Say someone plays a note, a middle C. Now someone else plays the note that is twice the frequency of the middle C. Since this second note was already a harmonic of the first note, the sound waves of the two notes reinforce each other and sound good together.
These are the harmonics found in the A note:

A A E A C# E G A
1 2 3 4 5  6 7 8

when a sound wave encounters a wall, it does one of 2 things:
- It bounces (reflection) or
- It bends (refraction)
waves can be trapped by multiple objects facing each other, resulting in standing waves.
- this is how musical instruments achieve pitch (how sharp or flat something is, in a relative sense)
When a musical tone is played, only a particular set of frequencies is heard. So when you play a note on a piano, what is heard is actually a blend of multiple pitches.
- These pitches are called harmonics. They give the sound its timbre.

Frequency

all sound waves travel at about the same speed. This means that waves with a shorter wavelength (ie. higher pitch) will arrive at your ear more frequently.
This aspect of sound (how often a wave gets to your ear) is called frequency.
Musicians use the term pitch.

Harmonic Frequencies

below: the red line represents a sine wave, whereas the superimposed black wave is a guitar. The guitar wave generally follows the sine wave, but there are bumps. The space between the black wave and the red one are the harmonic frequencies that are put out by the guitar.

It is the unique harmonic frequencies of each sound that give it its timbre.

below: the soundwave recorded with a microphone at the soundhole will produce a wave that is much more similar to the sine wave.

compare this to a microphone at the neck.

This is because the fundamental frequencies are accented over the soundhole, whereas the harmonic frequencies are accented over the neck.

The illustrates how playing an A on guitar and an A on a clarinet will produce the exact same fundamental— it is the harmonics that give each sound its unique timbre.

below: an A on guitar. Notice the fundamental frequency as the leftmost peak, while the others are harmonic frequencies.

notice that they get closer together as we move higher up the frequency spectrum.
also notice that past a certain point, harmonics start to become more faint.

A soundwave that has no harmonic, is a sine wave.

therefore all harmonics are sine waves.

The first 6 harmonics (ie. fundmental+5 overtones) make up a major chord.

below: every harmonic note that isn't an octave of the fundamental is slightly out of tune.

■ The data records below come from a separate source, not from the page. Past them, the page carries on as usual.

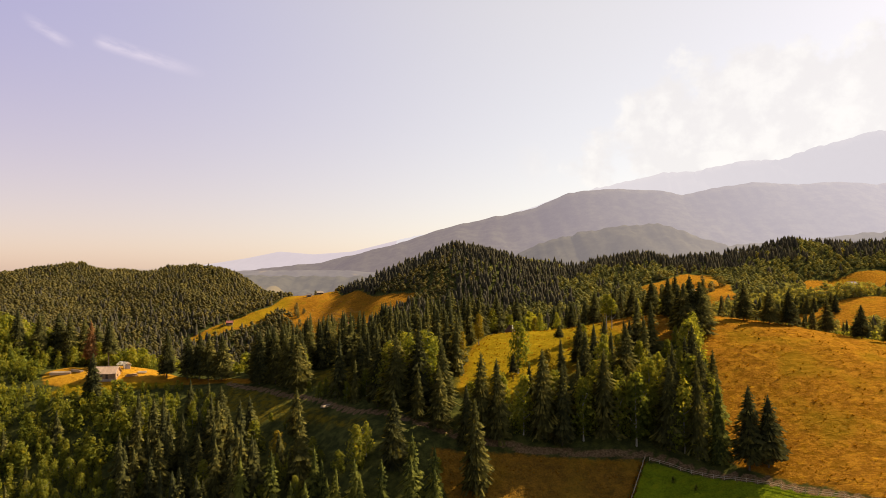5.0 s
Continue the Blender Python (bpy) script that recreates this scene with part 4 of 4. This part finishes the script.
def strewn(poly, count, lo, hi, seed, margin=1.0):
    r = np.random.RandomState(seed)
    xs, ys = [p[0] for p in poly], [p[1] for p in poly]
    x, y = r.uniform(min(xs), max(xs), count * 3), r.uniform(min(ys), max(ys), count * 3)
    keep = np.nonzero((inside(x, y, poly) > margin) & (off_track(x, y) > 2.2) & (x < 230))[0][:count]
    return [(x[i], y[i], lo + (hi - lo) * r.random_sample() ** 2, r.uniform(0.8, 1.6)) for i in keep]


wood("meadow_grass_tufts", "dry golden grass tufts on the meadow", strewn(MEADOW, 9000, 0.5, 1.5, 1) + strewn(STUBBLE, 1200, 0.5, 1.3, 2) + strewn(YARD, 900, 0.4, 1.0, 3), TUSSOCKS, grass_tuft, 1.0, "grass")
wood("meadow_weeds", "dark low weeds dotted over the meadow", strewn(MEADOW, 110, 0.4, 1.4, 4) + strewn(HOLLOW, 30, 0.8, 2.2, 5), TUSSOCKS, weed, 1.0, "weeds")
r = random.Random(77)
rim = [(float(np.interp(298 - 50 * k / 420, [248, 260, 279, 298], [39, 43, 55, 67])) - 0.4 + r.gauss(0, 0.5), 298 - 50 * k / 420, r.uniform(0.6, 1.5), r.uniform(1.0, 1.8)) for k in range(420)]
wood("fence_grass_tufts", "tall dry grass along the pole fence", rim, TUSSOCKS, grass_tuft, 1.0, "grass")
wood("field_grass_tufts", "lush green grass tufts on the field", strewn(FIELD, 2600, 0.35, 0.9, 6), TUSSOCKS, green_tuft, 1.0, "grass")
tree("leafy", 193.5, 303.5, 7.5, 1.5, "dark rounded tree beside the barn on the meadow")
r = random.Random(33)
brush = [(41 + 17 * k / 60 + r.gauss(0, 1.2), 249 - 22 * k / 60 + r.gauss(0, 1.2), r.uniform(0.4, 1.5), r.uniform(1.2, 2.4)) for k in range(60)]
wood("brush_line", "low dark brush and stones along the field's lower edge", brush, LEAFY_MID, weed, 12.0, "brush")
for x, y, h in [(-40, 318, 6), (-36, 311, 5), (-29, 304, 7), (-46, 326, 4), (-8, 301, 6), (3, 297, 5), (-54, 338, 4), (-62, 346, 4), (-216, 312, 3.5), (-208, 318, 2.5), (-222, 308, 4.5), (-200, 310, 2.0), (72, 288, 2.0), (77, 284, 1.8), (28, 282, 4.0), (33, 278, 3.0)]:
    tree("leafy", x, y, h, 1.5, "low leafy bush on open grass", "bushes on the open grass")
for x, y in [(-244, 1160), (-238, 1150), (-232, 1166), (-246, 1172), (-228, 1118), (-160, 1066), (-168, 1072), (-154, 1064), (-352, 1120), (-250, 1190), (-236, 1108), (300, 912), (292, 920), (345, 900), (352, 912), (330, 1040), (-330, 1160), (-240, 1300), (312, 925), (305, 905), (288, 908), (281, 918), (294, 930), (372, 930), (360, 960), (410, 1010), (395, 990)]:
    tree("olive", x, y, r.uniform(9, 14), 1.35, "rounded olive green tree on the far meadow", "trees on the far meadows")


# ---------------------------------------------------------------- mown hay in rows on the far meadow
dry_hay = foliage("dry_hay", (0.22, 0.10, 0.02), (0.36, 0.18, 0.03), (0.50, 0.28, 0.06), False, 0.1)


def hay_row(x, y, turn, length, seed):
    """A long low swath of raked hay that follows the slope."""
    r = random.Random(seed)
    n, V, F = max(4, int(length / 4)), [], []
    for i in range(n + 1):
        s = (i / n - 0.5) * length
        a = math.radians(turn) + 0.10 * math.sin(s / 14 + seed)
        px, py = x + math.cos(a) * s, y + math.sin(a) * s
        w, h = r.uniform(0.6, 1.2), r.uniform(0.2, 0.5) * (0.2 if i in (0, n) else 1)
        for q, k in ((-w, -0.1), (-w * 0.4, h * 0.9), (w * 0.4, h), (w, -0.1)):
            qx, qy = px - math.sin(a) * q, py + math.cos(a) * q
            V.append((qx, qy, ground_at(qx, qy) + k))
    for i in range(n):
        for j in range(3):
            b = i * 4 + j
            F += [(b, b + 4, b + 5), (b, b + 5, b + 1)]
    return V, F


VS, FS = [], []
for k in range(110):
    along, aside = r.gauss(0, 34), r.gauss(0, 22)
    v, f = hay_row(-182 + 0.6 * along + 0.8 * aside, 1104 - 0.8 * along + 0.6 * aside, 126 + r.gauss(0, 6), r.uniform(9, 26), k)
    FS += [tuple(i + len(VS) for i in t) for t in f]
    VS += v
hay = tri_mesh("hay_rows", VS, FS, dry_hay, np.random.RandomState(2).uniform(0, 1, len(FS)))
tagged(new("hay_rows", hay), "raked rows of dry hay on the golden slope", "hay", kind="stuff")
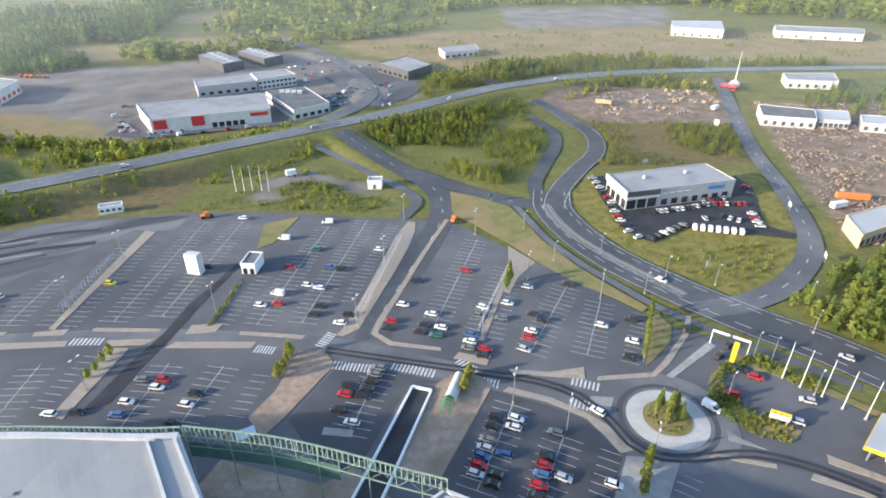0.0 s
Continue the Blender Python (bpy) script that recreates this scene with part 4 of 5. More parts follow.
rnd = random.Random(4)
for group in (CARS_WEST, CARS_WALK, CARS_MIDDLE, CARS_SOUTH, CARS_GATE):
    for x, y, c in group:
        park(x, y, row_turn(x, y) + rnd.choice((0, 180)) + rnd.uniform(-2, 2), c)
for x, y, c in [(-151.5, 9, 'w'), (-138.5, 6.5, 'w'), (-134.5, 1, 'k'), (-130.5, -11.5, 'w'), (-121.5, -31.5, 'r'), (-117.5, -30, 'k'), (-160.8, 39.4, 'r'), (-157.4, 34.5, 's'), (-153.3, 35.5, 'k'), (-151, 38, 'k'), (-152.2, 42, 'g'), (-160, 61, 'k'), (-157, 63.5, 'k')]:
    park(x, y, {(-138.5, 6.5): 70}.get((x, y), rnd.uniform(10, 35)), c)
for x, y, t, z in [(-37, 197.5, 155, 0.06), (-38, 238, 160, 0.06), (-21, 250, 170, 0.06), (80.5, 125, 305, 0.25), (-171, 56.5, 25, 0.06)]:
    park(x, y, t, "w", True, z)
for x, y, c, t, z in [(50.5, 128.5, 'w', 128, 0.1), (100, 148, 'k', 30, 0.1), (94.5, 144, 'k', 30, 0.1), (131, 137.5, 's', 130, 0.15), (92, 157.5, 'k', 60, 0.1), (97.5, 185.5, 'w', -60, 0.1), (-162, -58.3, 'w', 114, 3.12), (-270, 92.9, 'g', 112, 3.1), (-228, 5.5, 'k', 113, 3.1), (-203.7, 26, 's', 113, 3.1), (-138, -108, 'k', 113, 3.1),
                      (-120, 314.5, 'w', 26, 6.6), (-30, 366, 's', 30, 6), (-170, 291, 'w', 26, 6.85), (-222, 265.5, 'r', 26, 7.2), (60, 417, 'w', 33, 5.9), (150, 459, 'w', 20, 6.1)]:
    park(x, y, t, c, False, z)
DEALER_LINES = [(121.5, 238.5, 137.5, 240, 7), (140, 240.5, 151, 242.5, 5), (152.5, 242.5, 165.5, 240, 6), (149.5, 247.5, 160, 248, 4), (140, 229, 141, 229, 1), (148.5, 230, 153.5, 225, 3), (163, 230, 159, 218.5, 4), (178, 258, 174.5, 249.5, 2), (109.2, 279.5, 107, 250.5, 6), (105, 246, 102.5, 228, 5), (102.2, 223, 104, 217.5, 2), (108.5, 215.5, 127.5, 224.5, 6)]
for x0, y0, x1, y1, n in DEALER_LINES:
    a = math.degrees(math.atan2(y1 - y0, x1 - x0))
    for k in range(n):
        f = k / max(n - 1, 1)
        park(x0 + (x1 - x0) * f, y0 + (y1 - y0) * f, a + 90 + rnd.uniform(-8, 8), rnd.choice("wwssgkrrkw"))
for k in range(7):
    park(131 + 2.8 * k, 221.6 - 1.15 * k, 62, "w", True)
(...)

here "out of tune" is in the context of equal temperament, whereby an octave is split into 12 evenly spaced frequency ranges and each represented by a note. Acoustically, the 12 frequency ranges are not equal. Consider that we can describe relationships between tones with ratios (octave is 2:1, 4:3 is a 4th, a tritone is 45:32 etc.). Many of these ratios yield an irrational frequency number. This system of tuning is called just intonation.
- spec: ex. Middle C is at ~260Hz. A perfect 4th (4:3) from C would be at 346.666Hz (260 * 4 / 3)

Naturally, if we were using the just intonation method of tuning, our notes would all be perfectly in tune.

Equal Temperament

If we are tuning our guitar with a tuner, then our instrument is tuned according to equal temperament. If we are using harmonics to tune, then we are using just intonation.

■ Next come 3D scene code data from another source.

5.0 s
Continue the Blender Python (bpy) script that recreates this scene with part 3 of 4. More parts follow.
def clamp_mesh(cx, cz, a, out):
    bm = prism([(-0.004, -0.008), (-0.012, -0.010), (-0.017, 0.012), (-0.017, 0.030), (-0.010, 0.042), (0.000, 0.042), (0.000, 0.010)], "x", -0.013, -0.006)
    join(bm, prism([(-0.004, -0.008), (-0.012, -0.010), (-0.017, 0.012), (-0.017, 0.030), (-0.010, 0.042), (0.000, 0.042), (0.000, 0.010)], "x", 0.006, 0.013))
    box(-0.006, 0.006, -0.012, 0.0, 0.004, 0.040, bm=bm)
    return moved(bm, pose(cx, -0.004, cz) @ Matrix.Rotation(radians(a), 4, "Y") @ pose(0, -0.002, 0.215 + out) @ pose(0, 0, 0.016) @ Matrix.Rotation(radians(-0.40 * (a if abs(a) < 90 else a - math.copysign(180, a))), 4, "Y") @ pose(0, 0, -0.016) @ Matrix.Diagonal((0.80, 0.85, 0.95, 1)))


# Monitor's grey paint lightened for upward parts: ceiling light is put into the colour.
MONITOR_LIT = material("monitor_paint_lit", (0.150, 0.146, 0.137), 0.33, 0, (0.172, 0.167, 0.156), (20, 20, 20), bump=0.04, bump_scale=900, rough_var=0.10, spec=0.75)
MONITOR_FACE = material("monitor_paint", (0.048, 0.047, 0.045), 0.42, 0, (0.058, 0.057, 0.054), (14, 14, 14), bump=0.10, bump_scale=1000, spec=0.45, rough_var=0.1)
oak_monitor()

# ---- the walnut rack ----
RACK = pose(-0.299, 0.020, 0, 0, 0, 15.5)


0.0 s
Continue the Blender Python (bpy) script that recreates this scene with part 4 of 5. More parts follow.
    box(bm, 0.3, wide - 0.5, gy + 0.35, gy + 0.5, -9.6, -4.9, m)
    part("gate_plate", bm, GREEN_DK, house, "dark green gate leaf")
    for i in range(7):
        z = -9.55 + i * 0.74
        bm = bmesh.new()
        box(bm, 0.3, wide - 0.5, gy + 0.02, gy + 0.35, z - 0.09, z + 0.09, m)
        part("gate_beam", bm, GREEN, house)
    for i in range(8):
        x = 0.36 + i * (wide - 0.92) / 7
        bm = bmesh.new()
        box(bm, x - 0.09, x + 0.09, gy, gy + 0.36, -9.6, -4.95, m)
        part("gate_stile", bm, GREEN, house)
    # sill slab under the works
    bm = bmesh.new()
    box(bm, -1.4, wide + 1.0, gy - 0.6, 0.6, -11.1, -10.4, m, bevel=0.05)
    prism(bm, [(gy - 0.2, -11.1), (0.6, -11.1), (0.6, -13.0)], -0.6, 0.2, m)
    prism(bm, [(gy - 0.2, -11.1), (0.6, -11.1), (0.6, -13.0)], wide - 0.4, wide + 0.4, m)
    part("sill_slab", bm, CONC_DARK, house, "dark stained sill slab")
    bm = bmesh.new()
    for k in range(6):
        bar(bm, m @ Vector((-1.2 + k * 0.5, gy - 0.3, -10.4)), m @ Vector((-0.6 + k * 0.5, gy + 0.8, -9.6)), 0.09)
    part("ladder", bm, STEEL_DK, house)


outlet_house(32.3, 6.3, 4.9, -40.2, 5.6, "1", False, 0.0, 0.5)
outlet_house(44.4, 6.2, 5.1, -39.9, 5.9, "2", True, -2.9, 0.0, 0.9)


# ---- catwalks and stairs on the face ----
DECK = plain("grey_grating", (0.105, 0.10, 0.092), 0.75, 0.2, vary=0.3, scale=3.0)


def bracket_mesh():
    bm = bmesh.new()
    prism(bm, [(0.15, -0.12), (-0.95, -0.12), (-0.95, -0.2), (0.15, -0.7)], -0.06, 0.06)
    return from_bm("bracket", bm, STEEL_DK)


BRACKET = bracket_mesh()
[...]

Notes in equal temperament aren't the most pleasing "versions" of those notes, but they will sound approximately right in any context.

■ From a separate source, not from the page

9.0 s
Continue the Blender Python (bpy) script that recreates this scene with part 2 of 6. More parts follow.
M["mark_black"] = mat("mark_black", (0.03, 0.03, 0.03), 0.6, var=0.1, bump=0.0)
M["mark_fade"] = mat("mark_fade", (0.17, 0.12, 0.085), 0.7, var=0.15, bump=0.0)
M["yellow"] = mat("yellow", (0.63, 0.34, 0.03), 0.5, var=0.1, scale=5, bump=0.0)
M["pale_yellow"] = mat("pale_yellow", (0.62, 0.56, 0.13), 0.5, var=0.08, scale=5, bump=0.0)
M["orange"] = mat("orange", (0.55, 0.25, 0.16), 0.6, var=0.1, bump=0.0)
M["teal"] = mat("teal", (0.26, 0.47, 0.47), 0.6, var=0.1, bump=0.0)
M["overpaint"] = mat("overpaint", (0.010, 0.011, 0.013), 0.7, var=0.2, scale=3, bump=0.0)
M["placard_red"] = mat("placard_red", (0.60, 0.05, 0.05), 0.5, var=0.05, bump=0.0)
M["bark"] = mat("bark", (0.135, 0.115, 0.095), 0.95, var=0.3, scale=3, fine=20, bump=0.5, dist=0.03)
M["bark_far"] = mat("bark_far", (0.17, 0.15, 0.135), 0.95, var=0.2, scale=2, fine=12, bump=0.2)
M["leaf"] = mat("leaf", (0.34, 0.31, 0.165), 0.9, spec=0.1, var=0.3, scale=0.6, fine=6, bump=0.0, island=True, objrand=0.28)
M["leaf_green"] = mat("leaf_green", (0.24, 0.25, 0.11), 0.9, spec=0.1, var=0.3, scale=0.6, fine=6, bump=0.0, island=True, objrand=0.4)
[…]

this is why if we make our open C chord perfectly in tune and then go play an E chord, it sounds out of tune.
for this reason, it might be advisable to tune to concert pitch with a tuner, then make any fine adjustments needed to make the guitar sound good in whatever key you're playing in.

Inverse Square Law of Sound

The inverse square law states that "with every doubling of distance away from the sound source, the sound will be four times less intense."

Consider that we can visualize sound as an expanding sphere, since it will extend out in all directions from the source. After a sound has been made, the same amount of energy will exist in that sphere no matter if we are close to the source (small sphere), or if we are further away (larger sphere). Therefore, the larger the sphere is, the more surface area the energy must be spread over, resulting in less energy at any single point.
Also consider that when we double the radius of a sphere, the surface area quadruples. This means that when we move from 1m to 2m away from a sound source, the strength of the sound wave at any single point on the surface of the sphere is actually 1/4. Since our ears/microphones only pick up sound from a small portion of the entire surface area of the soundwave, this effectively means that the sound pressure level of that soundwave is 4x less as we double our distance from that sound source.